-- BEGIN --

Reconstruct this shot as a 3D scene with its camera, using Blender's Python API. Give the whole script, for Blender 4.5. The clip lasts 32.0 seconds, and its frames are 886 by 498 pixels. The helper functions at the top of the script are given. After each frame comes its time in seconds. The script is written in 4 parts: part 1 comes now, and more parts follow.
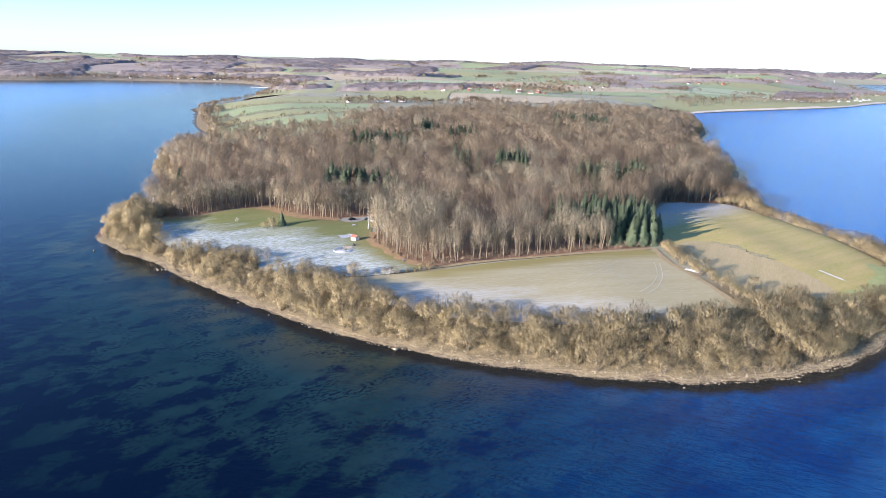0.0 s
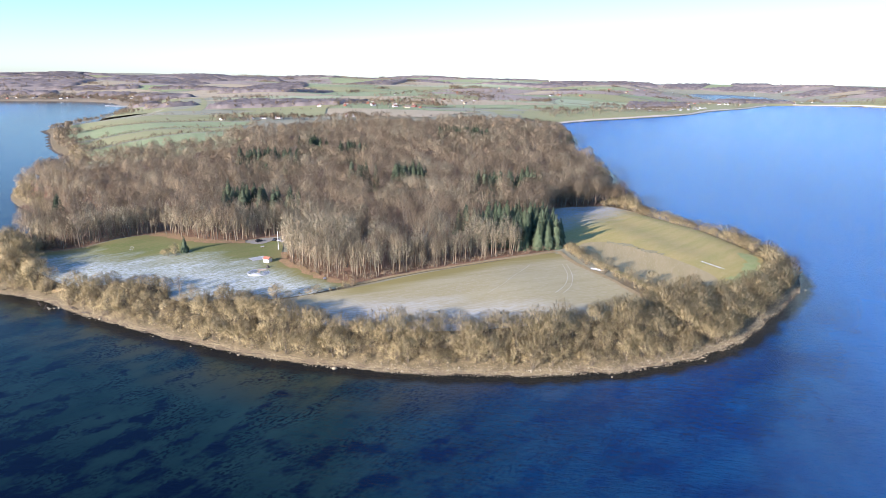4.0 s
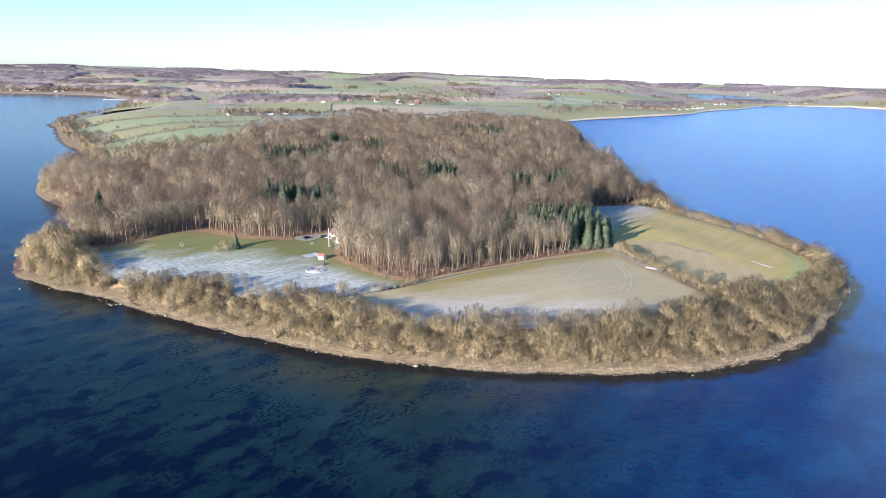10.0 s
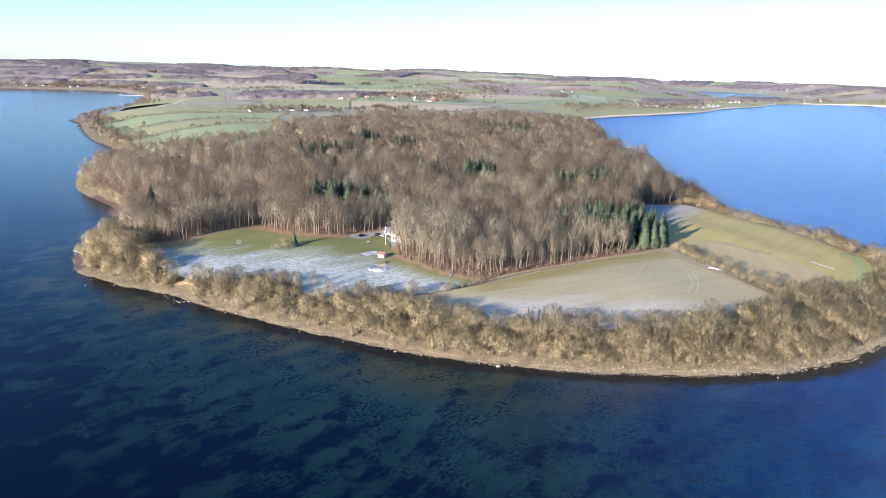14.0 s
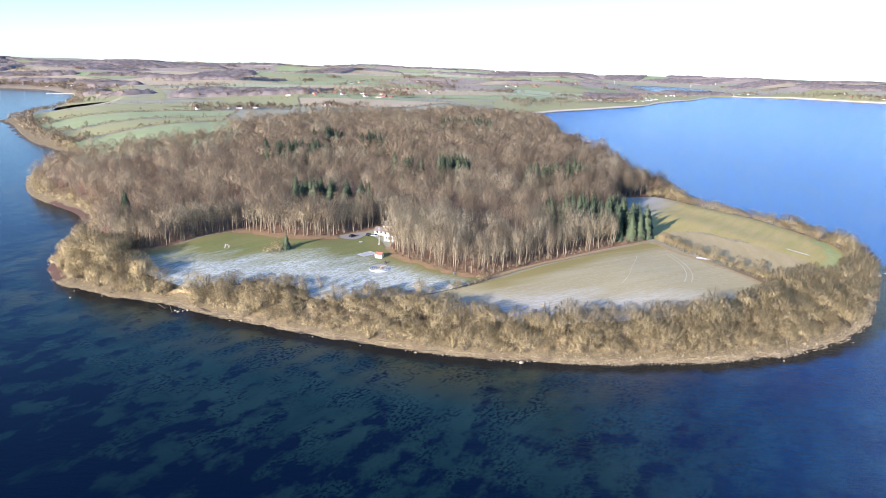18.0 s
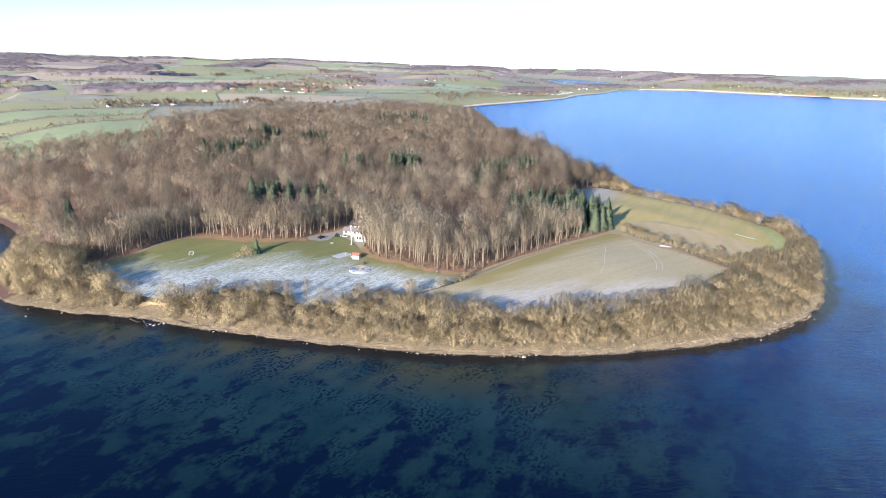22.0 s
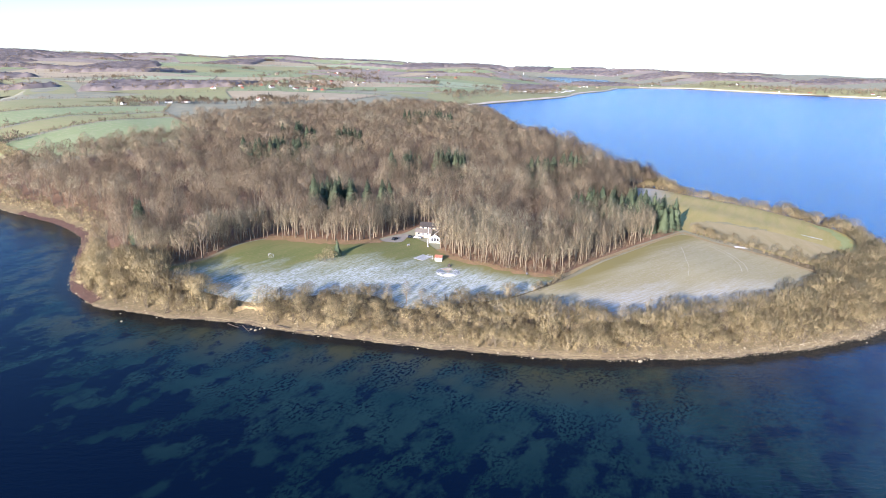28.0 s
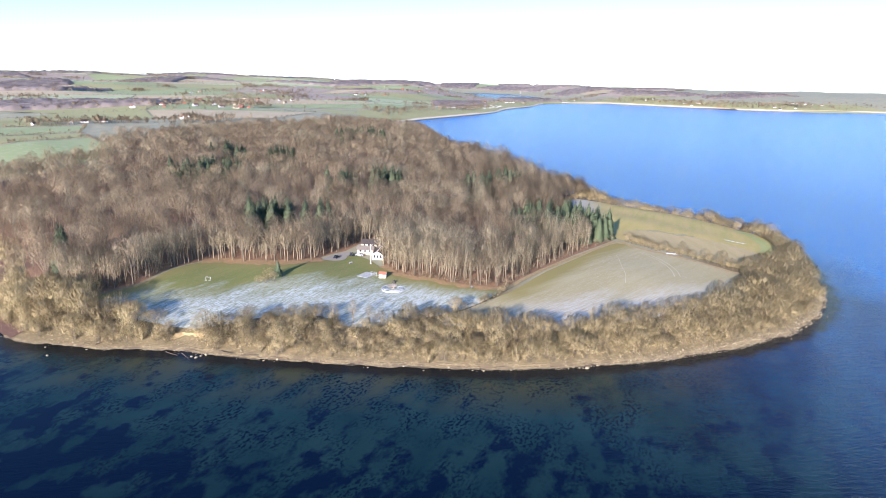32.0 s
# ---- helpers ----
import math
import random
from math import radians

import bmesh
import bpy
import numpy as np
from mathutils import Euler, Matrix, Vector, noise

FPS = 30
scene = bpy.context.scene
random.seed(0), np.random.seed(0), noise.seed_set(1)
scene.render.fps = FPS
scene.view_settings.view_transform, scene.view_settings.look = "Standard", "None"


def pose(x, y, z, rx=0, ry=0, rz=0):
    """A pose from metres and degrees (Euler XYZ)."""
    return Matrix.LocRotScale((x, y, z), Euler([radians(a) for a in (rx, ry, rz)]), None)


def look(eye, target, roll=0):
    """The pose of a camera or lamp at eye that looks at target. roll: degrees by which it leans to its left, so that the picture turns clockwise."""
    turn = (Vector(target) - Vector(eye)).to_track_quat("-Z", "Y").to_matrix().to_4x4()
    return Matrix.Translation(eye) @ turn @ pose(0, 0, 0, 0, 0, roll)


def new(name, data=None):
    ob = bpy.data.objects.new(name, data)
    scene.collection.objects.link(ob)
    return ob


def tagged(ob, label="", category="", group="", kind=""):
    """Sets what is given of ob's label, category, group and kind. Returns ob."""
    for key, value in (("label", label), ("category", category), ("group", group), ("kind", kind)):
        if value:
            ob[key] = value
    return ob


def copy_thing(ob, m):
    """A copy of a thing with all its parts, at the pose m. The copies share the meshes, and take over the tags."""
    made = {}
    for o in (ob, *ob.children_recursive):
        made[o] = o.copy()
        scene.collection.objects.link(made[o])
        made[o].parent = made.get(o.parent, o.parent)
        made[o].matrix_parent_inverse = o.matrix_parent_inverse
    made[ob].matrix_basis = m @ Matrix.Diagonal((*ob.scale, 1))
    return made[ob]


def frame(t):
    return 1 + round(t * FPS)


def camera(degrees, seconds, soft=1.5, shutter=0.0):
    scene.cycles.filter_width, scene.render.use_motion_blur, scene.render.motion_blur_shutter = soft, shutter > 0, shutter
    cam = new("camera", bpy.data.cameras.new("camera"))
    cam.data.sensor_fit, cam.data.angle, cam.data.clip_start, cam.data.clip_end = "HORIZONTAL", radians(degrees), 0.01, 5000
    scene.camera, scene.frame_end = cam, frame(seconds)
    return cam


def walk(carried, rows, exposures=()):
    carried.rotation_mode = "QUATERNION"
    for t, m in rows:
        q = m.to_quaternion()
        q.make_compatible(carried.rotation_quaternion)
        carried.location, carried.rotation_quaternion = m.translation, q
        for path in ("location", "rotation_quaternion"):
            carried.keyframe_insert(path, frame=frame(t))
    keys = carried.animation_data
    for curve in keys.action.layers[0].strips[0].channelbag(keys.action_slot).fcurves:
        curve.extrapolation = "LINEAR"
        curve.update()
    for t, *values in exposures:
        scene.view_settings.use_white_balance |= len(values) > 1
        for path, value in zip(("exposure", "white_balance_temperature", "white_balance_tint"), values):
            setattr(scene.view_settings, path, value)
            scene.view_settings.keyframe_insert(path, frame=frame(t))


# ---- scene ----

-- END --

• EXERCISE INSTRUCTIONS
Copy all lines in the listing above where the string "pose" appears.

• ANSWER IN FULL
def pose(x, y, z, rx=0, ry=0, rz=0):
    """A pose from metres and degrees (Euler XYZ)."""
    """The pose of a camera or lamp at eye that looks at target. roll: degrees by which it leans to its left, so that the picture turns clockwise."""
    return Matrix.Translation(eye) @ turn @ pose(0, 0, 0, 0, 0, roll)
    """A copy of a thing with all its parts, at the pose m. The copies share the meshes, and take over the tags."""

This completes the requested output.